Last modified: 2016-10-11


Medical implants created by Ti6Al4V (ELI) through Additive Manufacturing (AM) processes have a very positive impact on the quality of life of patients who have undergone bone reconstructive surgery. The effectiveness of medical implant design for AM processes would be significantly improved if finite element analysis (FEA) could be established as an accepted design tool. This study is aimed at validating FEA as a tool for predicting the strain distribution in a Ti6Al4V (ELI) medical implant produced through a selective laser melting (SLM) process by comparing the FEA results with strain gauge measurements.

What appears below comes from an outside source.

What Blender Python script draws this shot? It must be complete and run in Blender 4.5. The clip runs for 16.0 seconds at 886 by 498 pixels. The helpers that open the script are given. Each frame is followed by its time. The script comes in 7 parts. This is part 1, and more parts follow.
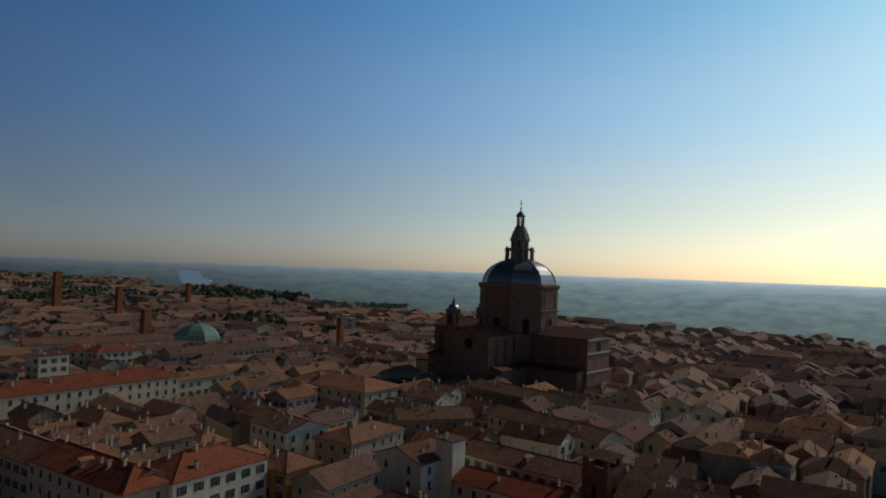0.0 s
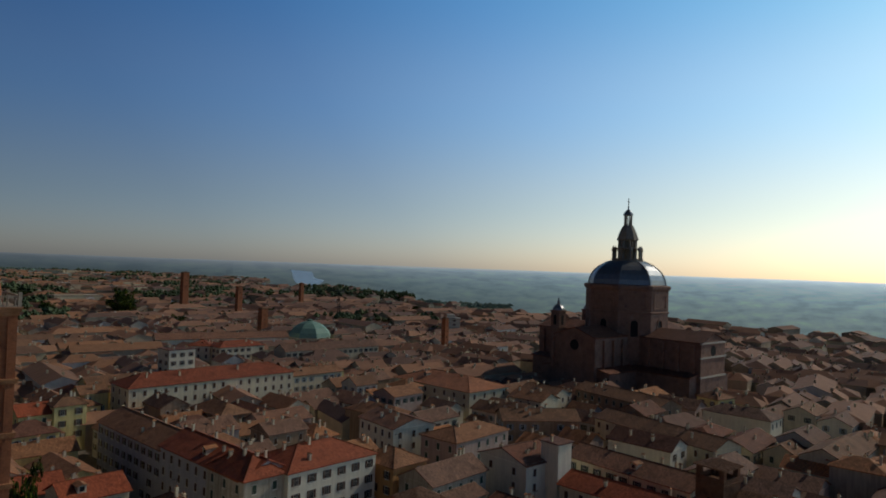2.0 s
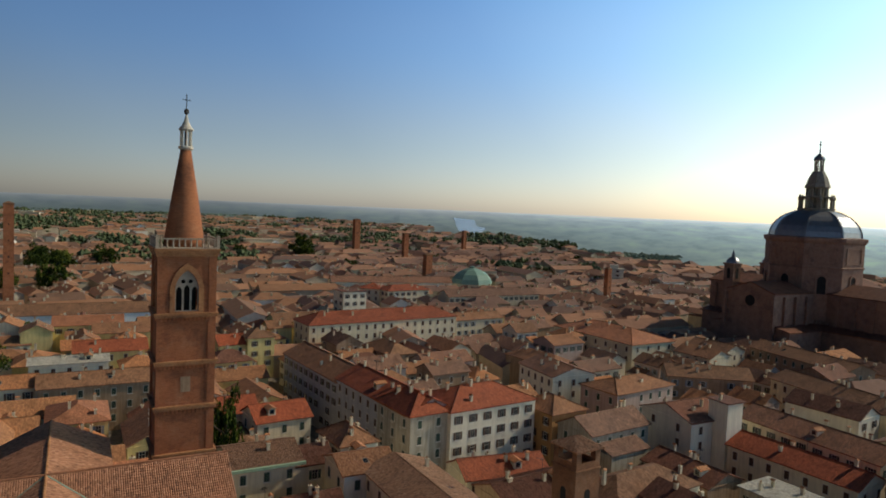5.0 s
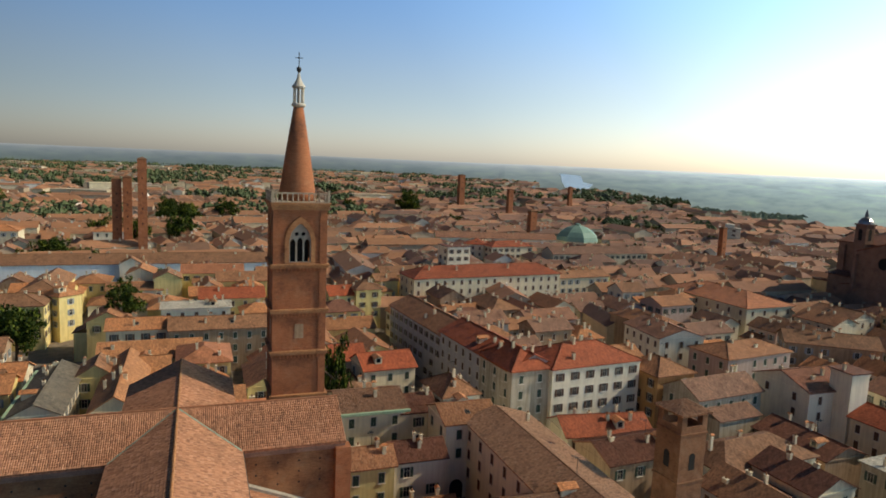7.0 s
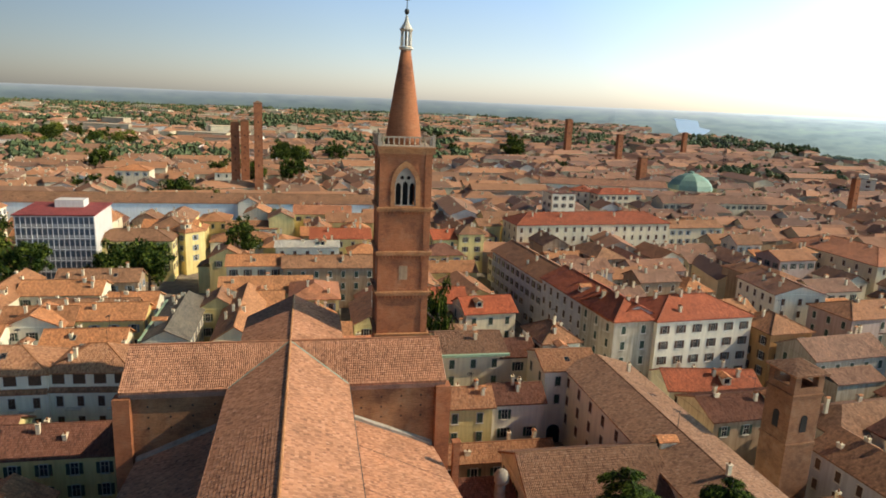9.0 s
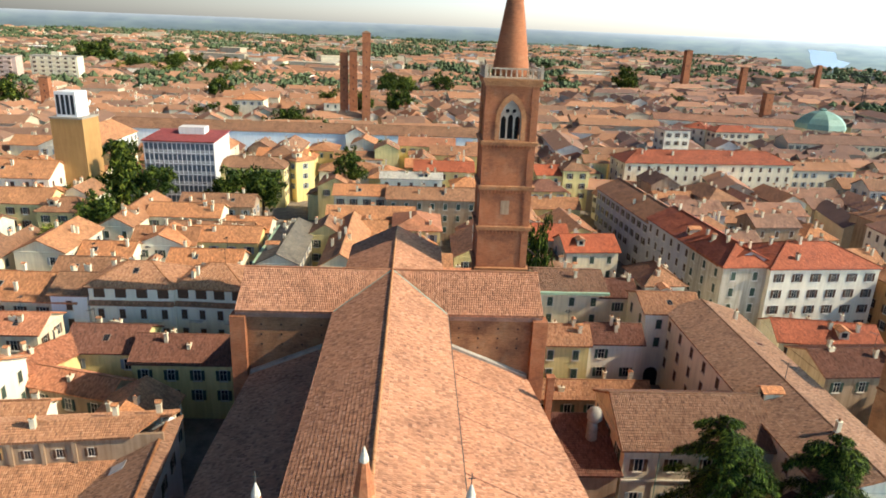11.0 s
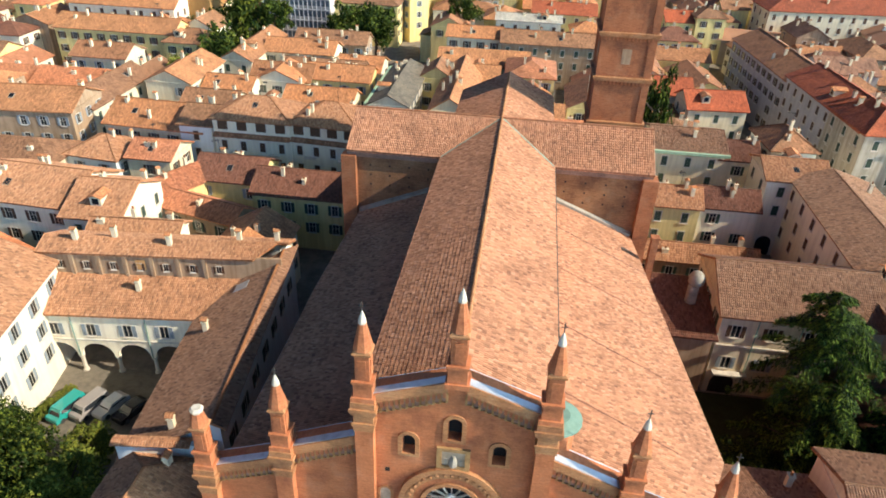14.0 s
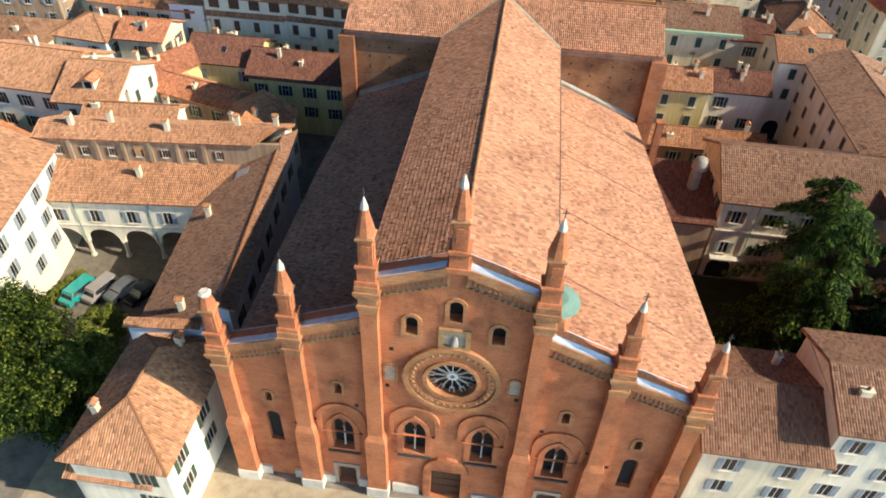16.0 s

The approach followed was to demonstrate the correlation between an FEA model and strain gauge measurements performed on a human mandibular implant. For the design of the mandibular implant the geometrical representation of an adult human mandible obtained from a computerized tomography (CT) scan was used. This CAD model was then submitted to FEA when subjected to typical static mastication load conditions. Through this simulation the distribution of strain in the implant was determined. Using the same CAD model, an implant was manufactured through SLM and strain gauges were mounted on the implant at locations corresponding to the areas of highest strain as determined on the FEA model.


The results obtained from both FEA and strain gauge measurements are presented in this paper, and a correlation within an error margin of less than 10 % was obtained. Requirements for achieving this level of correlation are discussed. It is concluded that FEA is indeed a powerful tool for improving the effectiveness of design for AM of medical implants.